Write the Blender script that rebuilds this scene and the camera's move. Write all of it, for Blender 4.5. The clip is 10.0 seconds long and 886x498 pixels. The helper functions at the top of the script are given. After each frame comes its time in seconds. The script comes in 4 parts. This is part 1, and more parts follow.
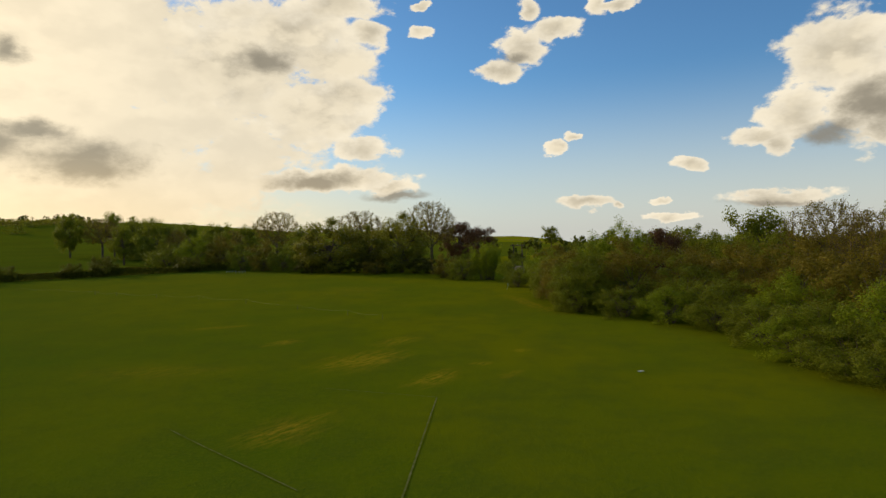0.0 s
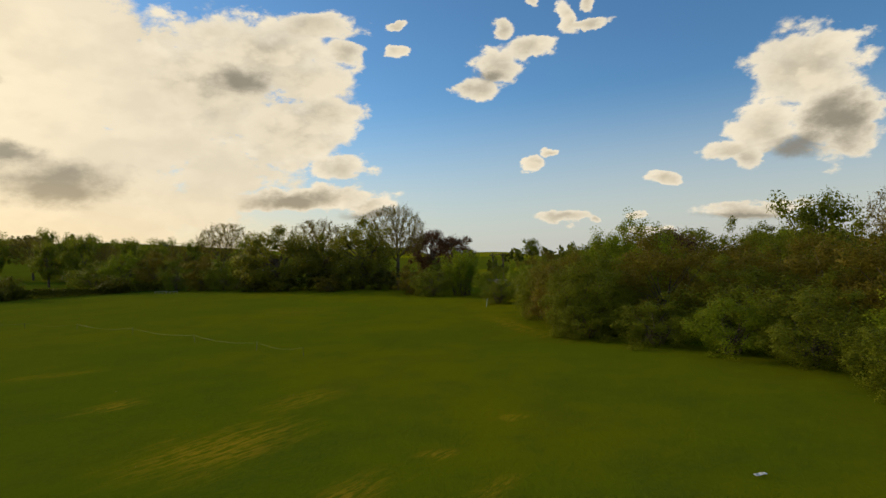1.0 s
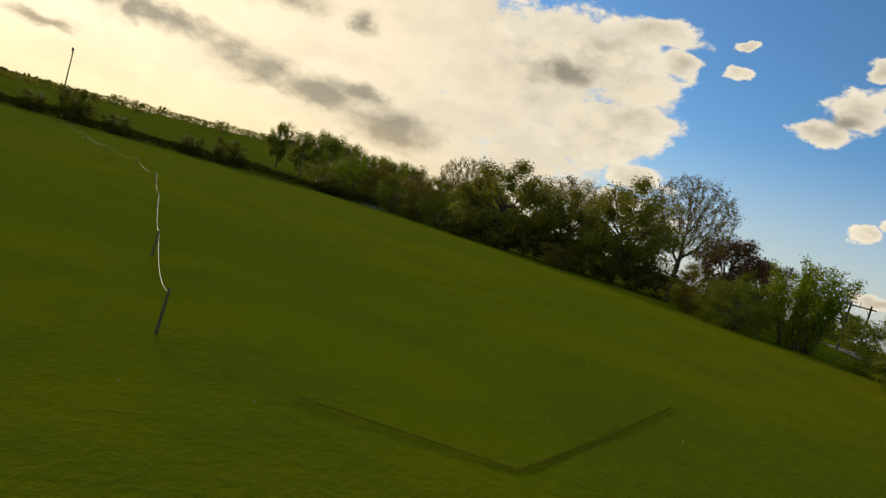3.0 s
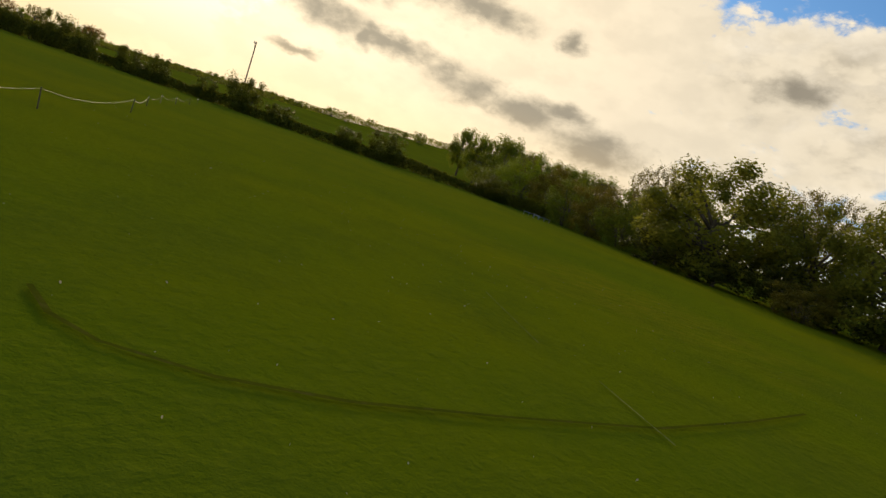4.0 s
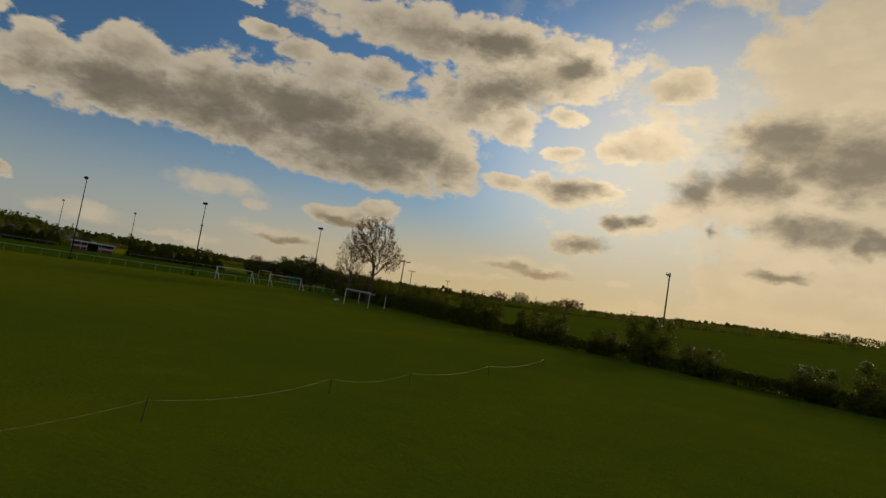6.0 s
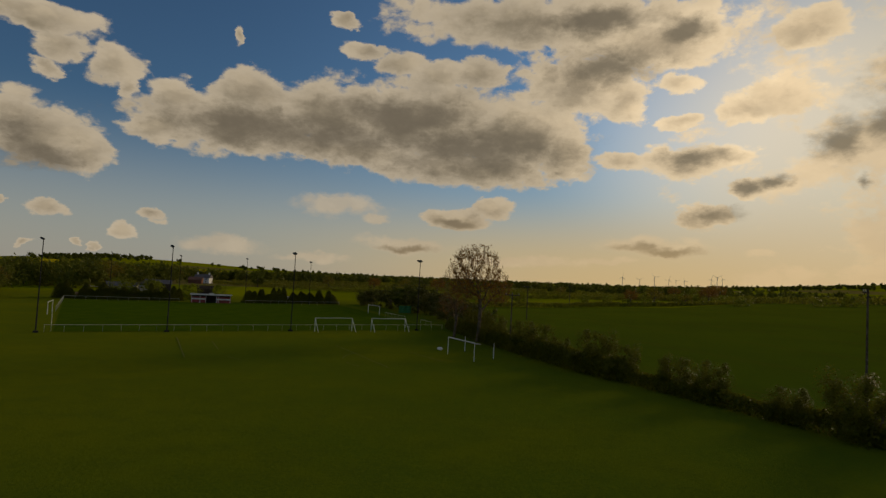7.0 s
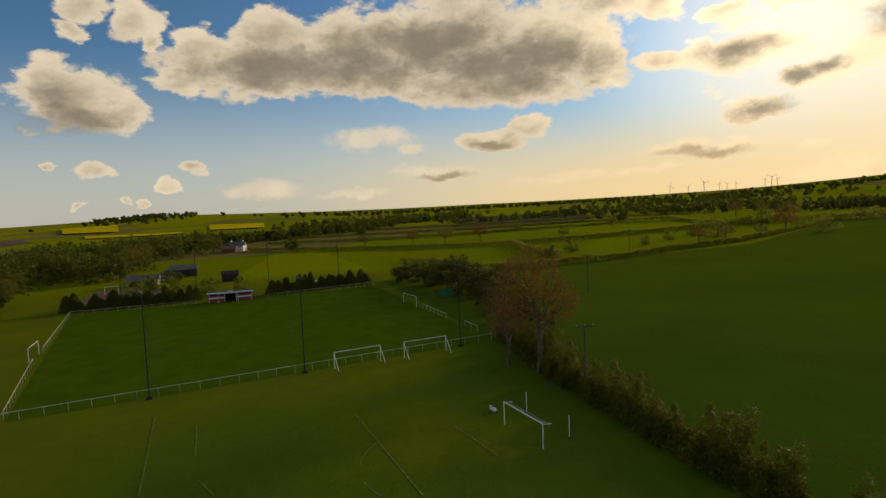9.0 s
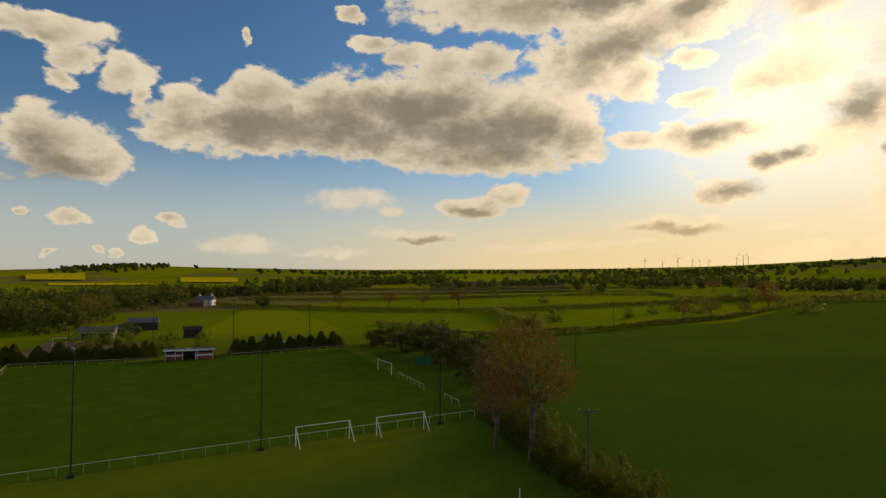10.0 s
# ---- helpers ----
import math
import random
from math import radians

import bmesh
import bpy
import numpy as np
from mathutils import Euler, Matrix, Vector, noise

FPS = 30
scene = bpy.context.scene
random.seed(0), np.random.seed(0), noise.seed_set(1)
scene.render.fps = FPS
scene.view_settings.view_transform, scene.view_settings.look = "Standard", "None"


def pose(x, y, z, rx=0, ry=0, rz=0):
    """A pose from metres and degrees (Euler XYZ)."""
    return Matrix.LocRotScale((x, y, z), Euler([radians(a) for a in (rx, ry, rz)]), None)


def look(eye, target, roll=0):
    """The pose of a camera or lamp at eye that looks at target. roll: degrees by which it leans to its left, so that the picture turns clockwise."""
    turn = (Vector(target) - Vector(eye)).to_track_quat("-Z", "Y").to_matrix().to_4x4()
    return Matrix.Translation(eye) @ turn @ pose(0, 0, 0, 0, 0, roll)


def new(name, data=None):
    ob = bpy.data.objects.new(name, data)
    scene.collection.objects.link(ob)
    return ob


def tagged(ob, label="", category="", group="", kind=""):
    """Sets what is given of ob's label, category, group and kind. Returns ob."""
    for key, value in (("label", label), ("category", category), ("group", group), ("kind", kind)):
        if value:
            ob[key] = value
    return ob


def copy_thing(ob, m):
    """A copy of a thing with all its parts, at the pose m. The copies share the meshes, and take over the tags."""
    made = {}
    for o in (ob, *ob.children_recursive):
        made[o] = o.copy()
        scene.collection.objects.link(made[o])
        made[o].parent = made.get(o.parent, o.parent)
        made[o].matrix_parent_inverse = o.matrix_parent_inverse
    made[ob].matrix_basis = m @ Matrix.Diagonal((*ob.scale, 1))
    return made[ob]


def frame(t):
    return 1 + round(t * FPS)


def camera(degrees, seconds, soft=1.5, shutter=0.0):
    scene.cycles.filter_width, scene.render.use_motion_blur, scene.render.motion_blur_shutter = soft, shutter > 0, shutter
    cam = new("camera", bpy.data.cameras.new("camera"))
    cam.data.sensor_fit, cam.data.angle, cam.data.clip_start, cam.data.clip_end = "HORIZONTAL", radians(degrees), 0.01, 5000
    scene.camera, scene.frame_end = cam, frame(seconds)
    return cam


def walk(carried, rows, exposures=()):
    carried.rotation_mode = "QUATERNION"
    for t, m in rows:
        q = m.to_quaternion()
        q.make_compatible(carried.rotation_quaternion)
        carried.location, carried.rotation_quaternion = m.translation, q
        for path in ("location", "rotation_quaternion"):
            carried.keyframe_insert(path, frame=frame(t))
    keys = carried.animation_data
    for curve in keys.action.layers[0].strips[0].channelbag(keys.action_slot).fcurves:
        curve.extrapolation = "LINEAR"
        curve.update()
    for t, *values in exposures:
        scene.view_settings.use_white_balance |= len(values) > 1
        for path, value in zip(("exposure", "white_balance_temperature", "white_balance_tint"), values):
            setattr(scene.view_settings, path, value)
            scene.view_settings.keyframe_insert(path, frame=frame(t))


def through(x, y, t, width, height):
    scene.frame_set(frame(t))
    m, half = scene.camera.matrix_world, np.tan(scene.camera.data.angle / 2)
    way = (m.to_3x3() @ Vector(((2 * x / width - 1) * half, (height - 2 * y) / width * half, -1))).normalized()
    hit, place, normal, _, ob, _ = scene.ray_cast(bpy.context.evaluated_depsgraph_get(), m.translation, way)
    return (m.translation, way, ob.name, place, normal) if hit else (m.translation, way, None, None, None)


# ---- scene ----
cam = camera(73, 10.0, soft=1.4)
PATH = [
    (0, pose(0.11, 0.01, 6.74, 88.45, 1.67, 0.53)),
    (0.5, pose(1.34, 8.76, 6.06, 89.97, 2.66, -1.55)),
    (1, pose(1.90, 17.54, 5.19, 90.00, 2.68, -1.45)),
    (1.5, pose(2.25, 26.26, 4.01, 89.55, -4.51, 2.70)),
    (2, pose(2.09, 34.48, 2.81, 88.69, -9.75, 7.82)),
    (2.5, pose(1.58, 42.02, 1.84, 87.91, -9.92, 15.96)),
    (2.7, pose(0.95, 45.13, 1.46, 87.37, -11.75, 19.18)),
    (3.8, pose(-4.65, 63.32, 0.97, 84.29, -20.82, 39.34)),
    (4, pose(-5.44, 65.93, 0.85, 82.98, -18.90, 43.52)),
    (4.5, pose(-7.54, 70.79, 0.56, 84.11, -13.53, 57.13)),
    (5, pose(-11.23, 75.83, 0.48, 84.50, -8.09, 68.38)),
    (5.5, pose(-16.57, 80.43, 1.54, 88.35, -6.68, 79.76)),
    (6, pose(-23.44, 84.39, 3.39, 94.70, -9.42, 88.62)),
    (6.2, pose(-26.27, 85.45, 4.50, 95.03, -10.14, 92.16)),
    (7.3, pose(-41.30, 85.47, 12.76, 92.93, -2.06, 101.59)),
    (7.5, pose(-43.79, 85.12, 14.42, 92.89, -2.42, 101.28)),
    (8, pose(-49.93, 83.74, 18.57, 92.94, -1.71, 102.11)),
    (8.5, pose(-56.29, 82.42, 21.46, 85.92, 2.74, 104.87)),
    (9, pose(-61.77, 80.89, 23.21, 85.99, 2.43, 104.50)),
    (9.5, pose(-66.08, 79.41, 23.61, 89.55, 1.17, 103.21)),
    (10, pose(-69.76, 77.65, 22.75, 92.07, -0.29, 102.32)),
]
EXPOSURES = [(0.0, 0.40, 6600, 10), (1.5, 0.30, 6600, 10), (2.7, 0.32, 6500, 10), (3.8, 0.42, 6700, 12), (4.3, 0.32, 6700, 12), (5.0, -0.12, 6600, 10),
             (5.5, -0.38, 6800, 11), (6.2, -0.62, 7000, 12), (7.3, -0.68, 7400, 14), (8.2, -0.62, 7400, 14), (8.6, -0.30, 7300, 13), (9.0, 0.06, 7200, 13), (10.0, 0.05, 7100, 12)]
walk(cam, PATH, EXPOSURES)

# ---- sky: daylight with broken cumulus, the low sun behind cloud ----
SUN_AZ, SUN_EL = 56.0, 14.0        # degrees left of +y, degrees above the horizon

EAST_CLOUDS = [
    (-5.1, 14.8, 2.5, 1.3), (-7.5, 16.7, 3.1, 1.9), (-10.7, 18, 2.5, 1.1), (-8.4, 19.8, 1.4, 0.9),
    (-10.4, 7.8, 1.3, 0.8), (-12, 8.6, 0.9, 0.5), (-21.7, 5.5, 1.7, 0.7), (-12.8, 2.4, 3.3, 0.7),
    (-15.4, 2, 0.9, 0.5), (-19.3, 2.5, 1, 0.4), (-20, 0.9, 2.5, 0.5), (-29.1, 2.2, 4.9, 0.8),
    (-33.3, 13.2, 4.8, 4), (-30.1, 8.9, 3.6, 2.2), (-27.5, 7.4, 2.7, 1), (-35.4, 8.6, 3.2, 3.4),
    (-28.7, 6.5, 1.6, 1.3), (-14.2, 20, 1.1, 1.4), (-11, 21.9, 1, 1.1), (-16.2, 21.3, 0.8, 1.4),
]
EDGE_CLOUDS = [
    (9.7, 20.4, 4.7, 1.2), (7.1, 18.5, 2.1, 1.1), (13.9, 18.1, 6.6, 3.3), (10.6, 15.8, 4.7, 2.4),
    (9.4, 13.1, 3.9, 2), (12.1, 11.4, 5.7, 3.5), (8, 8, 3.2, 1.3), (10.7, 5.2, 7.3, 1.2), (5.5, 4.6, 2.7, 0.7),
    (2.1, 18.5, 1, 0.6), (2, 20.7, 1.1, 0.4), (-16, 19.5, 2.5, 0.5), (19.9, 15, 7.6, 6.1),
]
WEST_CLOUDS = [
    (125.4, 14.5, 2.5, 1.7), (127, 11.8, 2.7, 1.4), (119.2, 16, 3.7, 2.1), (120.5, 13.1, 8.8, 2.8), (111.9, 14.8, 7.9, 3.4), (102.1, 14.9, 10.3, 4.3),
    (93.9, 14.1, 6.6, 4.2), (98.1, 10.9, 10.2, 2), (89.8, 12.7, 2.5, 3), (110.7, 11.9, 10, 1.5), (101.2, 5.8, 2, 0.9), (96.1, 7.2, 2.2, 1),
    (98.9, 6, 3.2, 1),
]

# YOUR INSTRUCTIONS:
Gather up every line from the listing above in which the word "category" occurs.

# RESULT:
def tagged(ob, label="", category="", group="", kind=""):
    """Sets what is given of ob's label, category, group and kind. Returns ob."""
    for key, value in (("label", label), ("category", category), ("group", group), ("kind", kind)):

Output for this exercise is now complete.